Problem to solve – Drop every picture, then transcribe the remaining data exactly.

Recorded data –
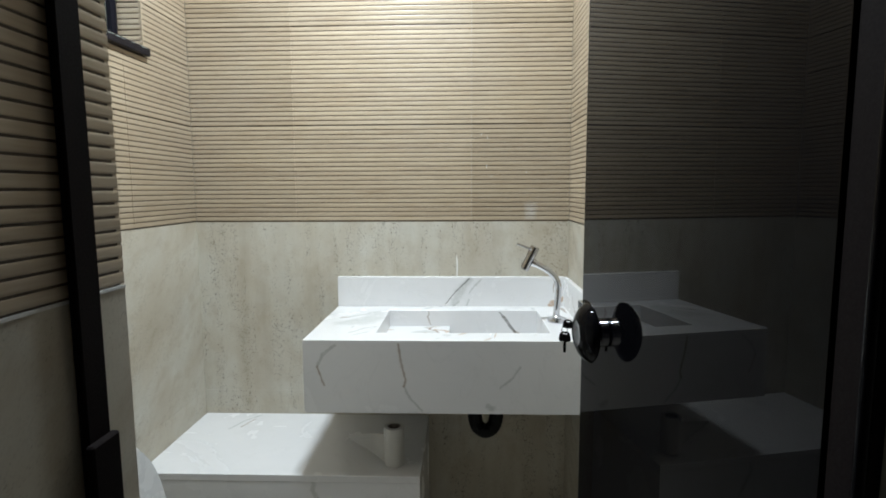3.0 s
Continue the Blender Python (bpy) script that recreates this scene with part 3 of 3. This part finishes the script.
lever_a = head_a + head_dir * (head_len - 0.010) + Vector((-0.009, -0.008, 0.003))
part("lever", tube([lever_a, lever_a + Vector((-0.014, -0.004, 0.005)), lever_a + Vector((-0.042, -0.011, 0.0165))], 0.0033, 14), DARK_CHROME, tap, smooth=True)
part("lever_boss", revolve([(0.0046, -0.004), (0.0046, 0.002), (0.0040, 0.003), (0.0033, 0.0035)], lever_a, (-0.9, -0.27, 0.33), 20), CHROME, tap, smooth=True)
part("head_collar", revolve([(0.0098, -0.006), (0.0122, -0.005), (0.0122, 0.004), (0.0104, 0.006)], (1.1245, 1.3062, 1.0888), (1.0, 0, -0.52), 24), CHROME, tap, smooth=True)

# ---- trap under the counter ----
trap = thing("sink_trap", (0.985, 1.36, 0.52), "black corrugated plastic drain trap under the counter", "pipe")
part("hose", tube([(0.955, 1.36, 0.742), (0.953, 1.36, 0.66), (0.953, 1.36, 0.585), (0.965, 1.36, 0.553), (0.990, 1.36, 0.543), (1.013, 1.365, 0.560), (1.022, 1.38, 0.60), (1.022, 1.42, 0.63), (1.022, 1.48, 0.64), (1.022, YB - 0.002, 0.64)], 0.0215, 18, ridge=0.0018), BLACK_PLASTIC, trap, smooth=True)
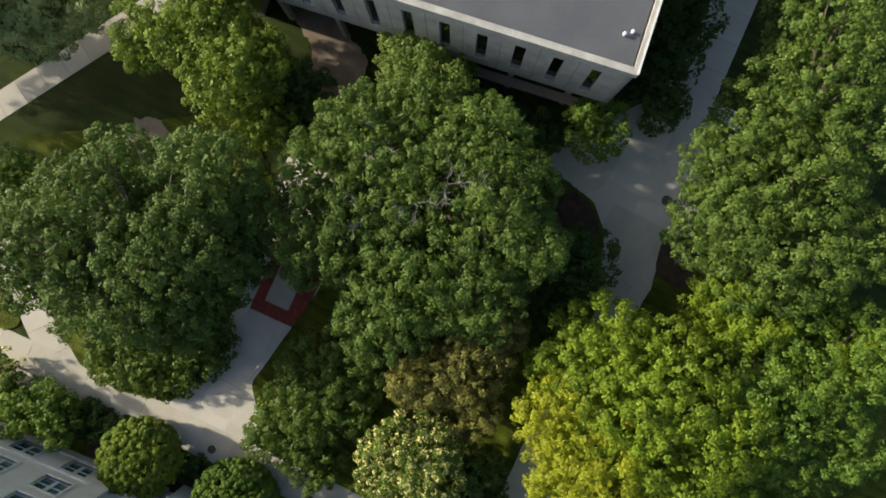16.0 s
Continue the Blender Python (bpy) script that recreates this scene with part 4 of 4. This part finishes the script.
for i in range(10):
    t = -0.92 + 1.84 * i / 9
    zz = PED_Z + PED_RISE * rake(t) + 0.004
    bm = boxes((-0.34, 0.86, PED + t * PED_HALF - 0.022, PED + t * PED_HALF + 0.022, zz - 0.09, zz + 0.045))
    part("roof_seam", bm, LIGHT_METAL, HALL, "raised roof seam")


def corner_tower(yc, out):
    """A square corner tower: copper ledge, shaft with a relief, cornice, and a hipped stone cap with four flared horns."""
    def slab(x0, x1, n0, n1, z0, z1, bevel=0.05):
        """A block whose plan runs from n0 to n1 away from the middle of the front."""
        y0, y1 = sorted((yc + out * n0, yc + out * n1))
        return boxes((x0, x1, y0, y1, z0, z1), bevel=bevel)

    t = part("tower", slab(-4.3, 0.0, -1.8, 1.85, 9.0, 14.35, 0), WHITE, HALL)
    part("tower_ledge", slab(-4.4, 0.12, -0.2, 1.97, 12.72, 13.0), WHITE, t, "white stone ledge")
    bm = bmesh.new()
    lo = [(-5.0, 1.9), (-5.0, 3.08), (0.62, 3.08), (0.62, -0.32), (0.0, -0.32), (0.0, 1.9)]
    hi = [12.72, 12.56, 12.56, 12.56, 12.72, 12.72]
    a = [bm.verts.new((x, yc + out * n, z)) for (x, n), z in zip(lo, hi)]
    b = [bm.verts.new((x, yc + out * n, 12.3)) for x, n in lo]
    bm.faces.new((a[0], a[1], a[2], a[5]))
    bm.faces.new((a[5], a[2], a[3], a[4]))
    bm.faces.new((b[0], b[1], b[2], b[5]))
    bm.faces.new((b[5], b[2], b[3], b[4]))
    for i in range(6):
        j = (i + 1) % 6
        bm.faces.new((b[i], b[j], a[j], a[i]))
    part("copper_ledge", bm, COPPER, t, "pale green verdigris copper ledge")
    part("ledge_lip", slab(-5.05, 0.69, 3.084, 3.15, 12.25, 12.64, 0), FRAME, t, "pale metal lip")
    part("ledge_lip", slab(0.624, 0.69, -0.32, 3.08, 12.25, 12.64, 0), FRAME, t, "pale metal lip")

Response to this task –
3.0 s
Continue the Blender Python (bpy) script that recreates this scene with part 3 of 3. This part finishes the script.
lever_a = head_a + head_dir * (head_len - 0.010) + Vector((-0.009, -0.008, 0.003))
part("lever", tube([lever_a, lever_a + Vector((-0.014, -0.004, 0.005)), lever_a + Vector((-0.042, -0.011, 0.0165))], 0.0033, 14), DARK_CHROME, tap, smooth=True)
part("lever_boss", revolve([(0.0046, -0.004), (0.0046, 0.002), (0.0040, 0.003), (0.0033, 0.0035)], lever_a, (-0.9, -0.27, 0.33), 20), CHROME, tap, smooth=True)
part("head_collar", revolve([(0.0098, -0.006), (0.0122, -0.005), (0.0122, 0.004), (0.0104, 0.006)], (1.1245, 1.3062, 1.0888), (1.0, 0, -0.52), 24), CHROME, tap, smooth=True)

# ---- trap under the counter ----
trap = thing("sink_trap", (0.985, 1.36, 0.52), "black corrugated plastic drain trap under the counter", "pipe")
part("hose", tube([(0.955, 1.36, 0.742), (0.953, 1.36, 0.66), (0.953, 1.36, 0.585), (0.965, 1.36, 0.553), (0.990, 1.36, 0.543), (1.013, 1.365, 0.560), (1.022, 1.38, 0.60), (1.022, 1.42, 0.63), (1.022, 1.48, 0.64), (1.022, YB - 0.002, 0.64)], 0.0215, 18, ridge=0.0018), BLACK_PLASTIC, trap, smooth=True)
16.0 s
Continue the Blender Python (bpy) script that recreates this scene with part 4 of 4. This part finishes the script.
for i in range(10):
    t = -0.92 + 1.84 * i / 9
    zz = PED_Z + PED_RISE * rake(t) + 0.004
    bm = boxes((-0.34, 0.86, PED + t * PED_HALF - 0.022, PED + t * PED_HALF + 0.022, zz - 0.09, zz + 0.045))
    part("roof_seam", bm, LIGHT_METAL, HALL, "raised roof seam")


def corner_tower(yc, out):
    """A square corner tower: copper ledge, shaft with a relief, cornice, and a hipped stone cap with four flared horns."""
    def slab(x0, x1, n0, n1, z0, z1, bevel=0.05):
        """A block whose plan runs from n0 to n1 away from the middle of the front."""
        y0, y1 = sorted((yc + out * n0, yc + out * n1))
        return boxes((x0, x1, y0, y1, z0, z1), bevel=bevel)

    t = part("tower", slab(-4.3, 0.0, -1.8, 1.85, 9.0, 14.35, 0), WHITE, HALL)
    part("tower_ledge", slab(-4.4, 0.12, -0.2, 1.97, 12.72, 13.0), WHITE, t, "white stone ledge")
    bm = bmesh.new()
    lo = [(-5.0, 1.9), (-5.0, 3.08), (0.62, 3.08), (0.62, -0.32), (0.0, -0.32), (0.0, 1.9)]
    hi = [12.72, 12.56, 12.56, 12.56, 12.72, 12.72]
    a = [bm.verts.new((x, yc + out * n, z)) for (x, n), z in zip(lo, hi)]
    b = [bm.verts.new((x, yc + out * n, 12.3)) for x, n in lo]
    bm.faces.new((a[0], a[1], a[2], a[5]))
    bm.faces.new((a[5], a[2], a[3], a[4]))
    bm.faces.new((b[0], b[1], b[2], b[5]))
    bm.faces.new((b[5], b[2], b[3], b[4]))
    for i in range(6):
        j = (i + 1) % 6
        bm.faces.new((b[i], b[j], a[j], a[i]))
    part("copper_ledge", bm, COPPER, t, "pale green verdigris copper ledge")
    part("ledge_lip", slab(-5.05, 0.69, 3.084, 3.15, 12.25, 12.64, 0), FRAME, t, "pale metal lip")
    part("ledge_lip", slab(0.624, 0.69, -0.32, 3.08, 12.25, 12.64, 0), FRAME, t, "pale metal lip")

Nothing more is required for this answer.